**Dataset extract:**
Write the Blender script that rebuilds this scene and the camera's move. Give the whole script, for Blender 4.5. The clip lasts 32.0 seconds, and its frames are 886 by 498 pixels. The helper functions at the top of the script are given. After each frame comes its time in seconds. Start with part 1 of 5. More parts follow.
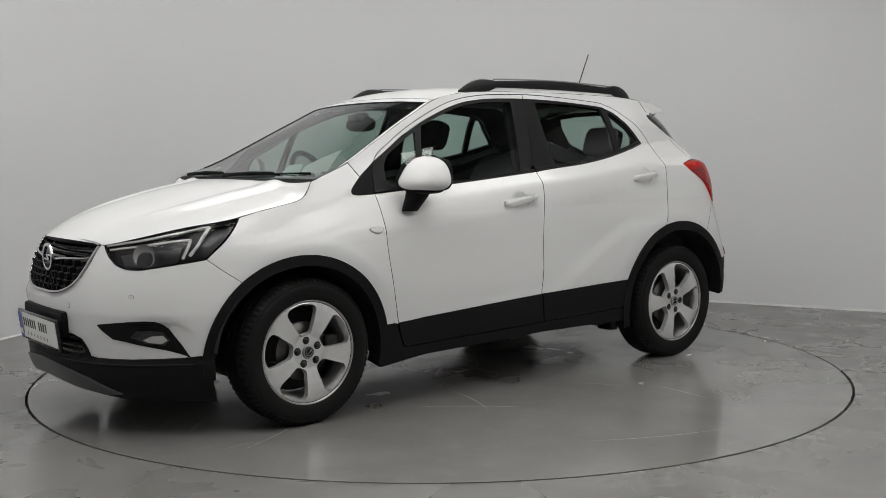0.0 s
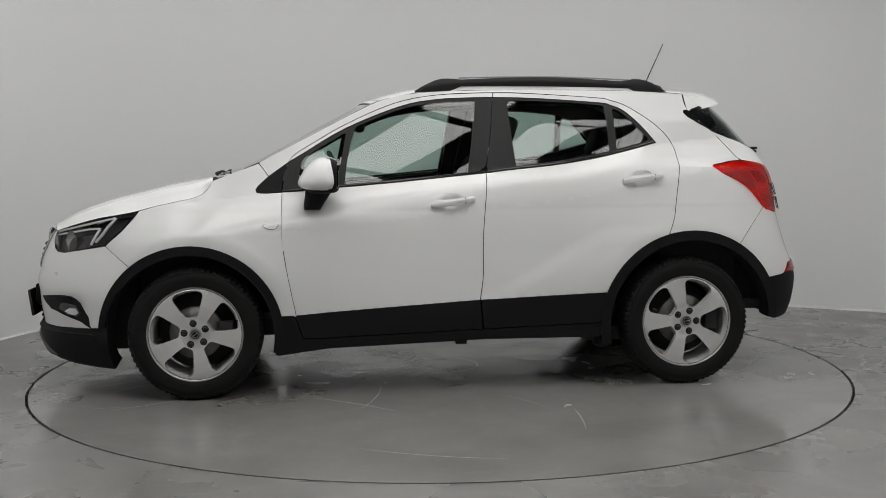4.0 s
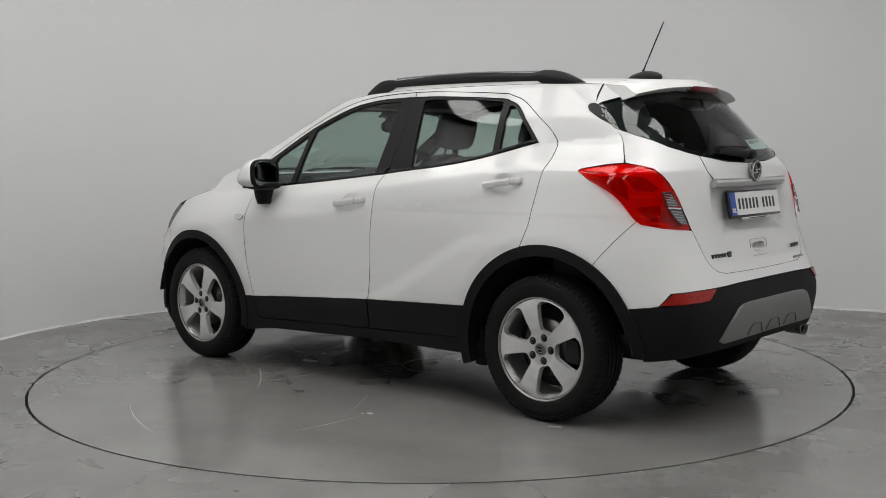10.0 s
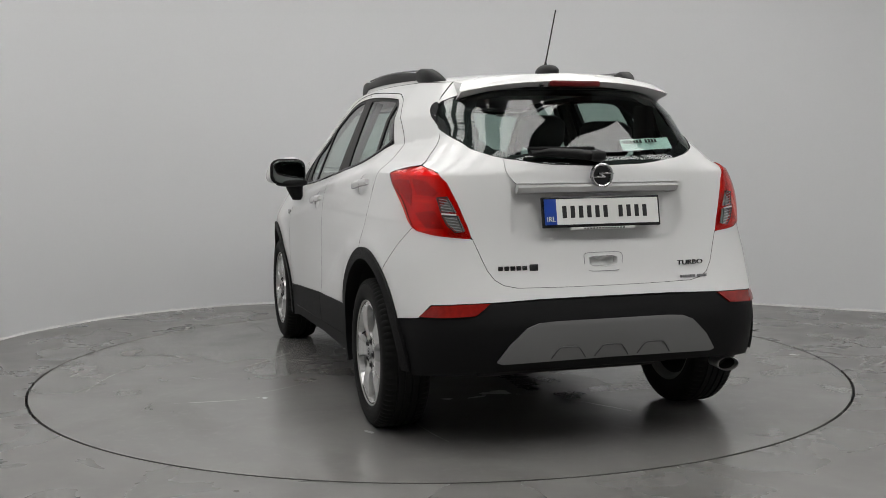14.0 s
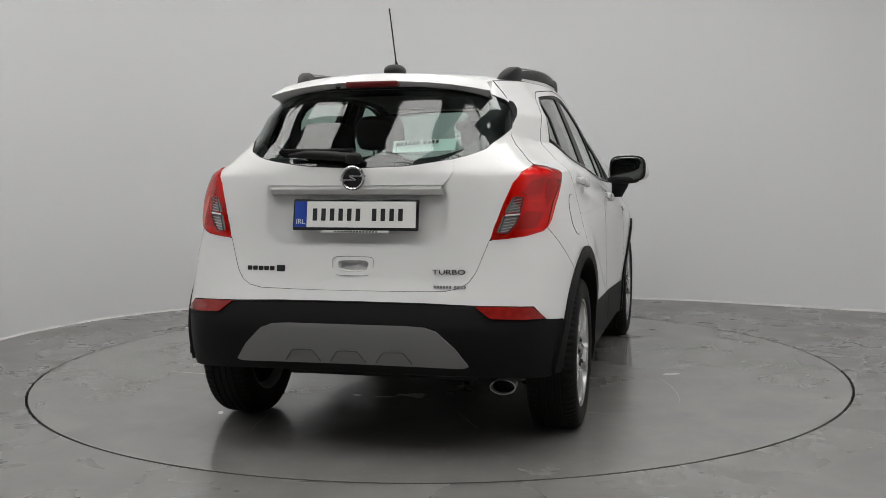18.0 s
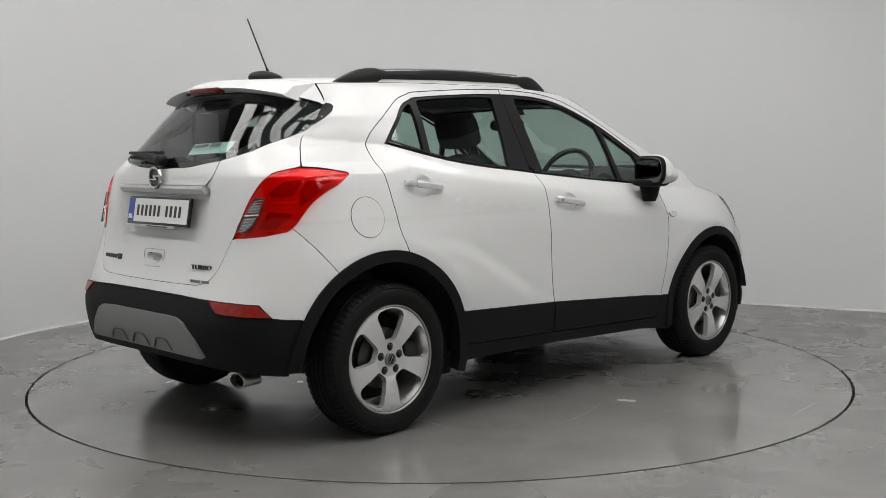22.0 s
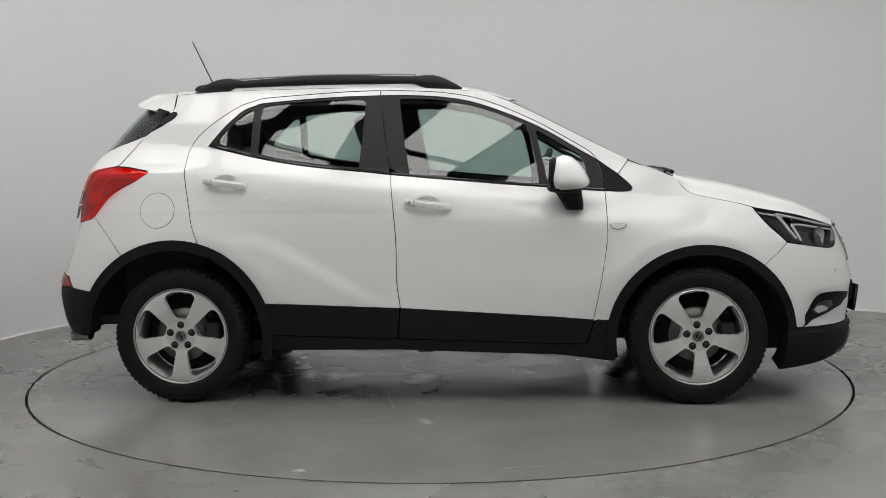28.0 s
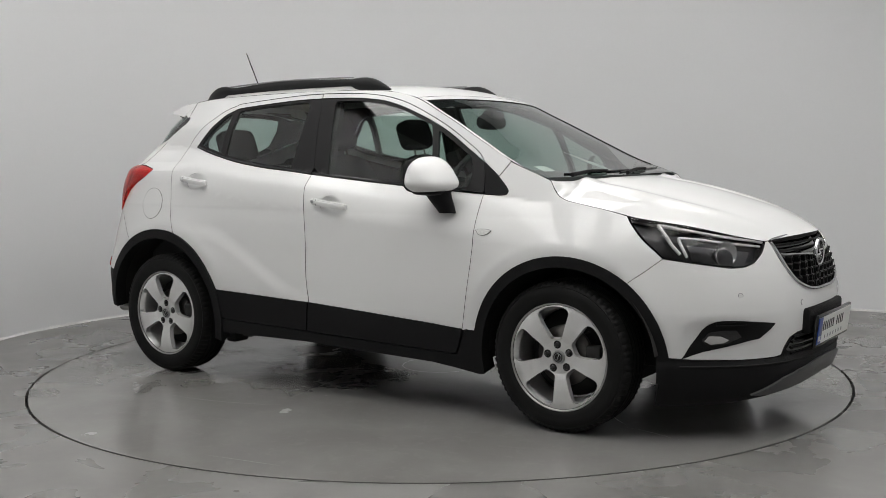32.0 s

**Task prompt:** Exclude the pictures. Write out the remaining data exactly.

**Task response:**
Write the Blender script that rebuilds this scene and the camera's move. Give the whole script, for Blender 4.5. The clip lasts 32.0 seconds, and its frames are 886 by 498 pixels. The helper functions at the top of the script are given. After each frame comes its time in seconds. Start with part 1 of 5. More parts follow.
0.0 s
4.0 s
10.0 s
14.0 s
18.0 s
22.0 s
28.0 s
32.0 s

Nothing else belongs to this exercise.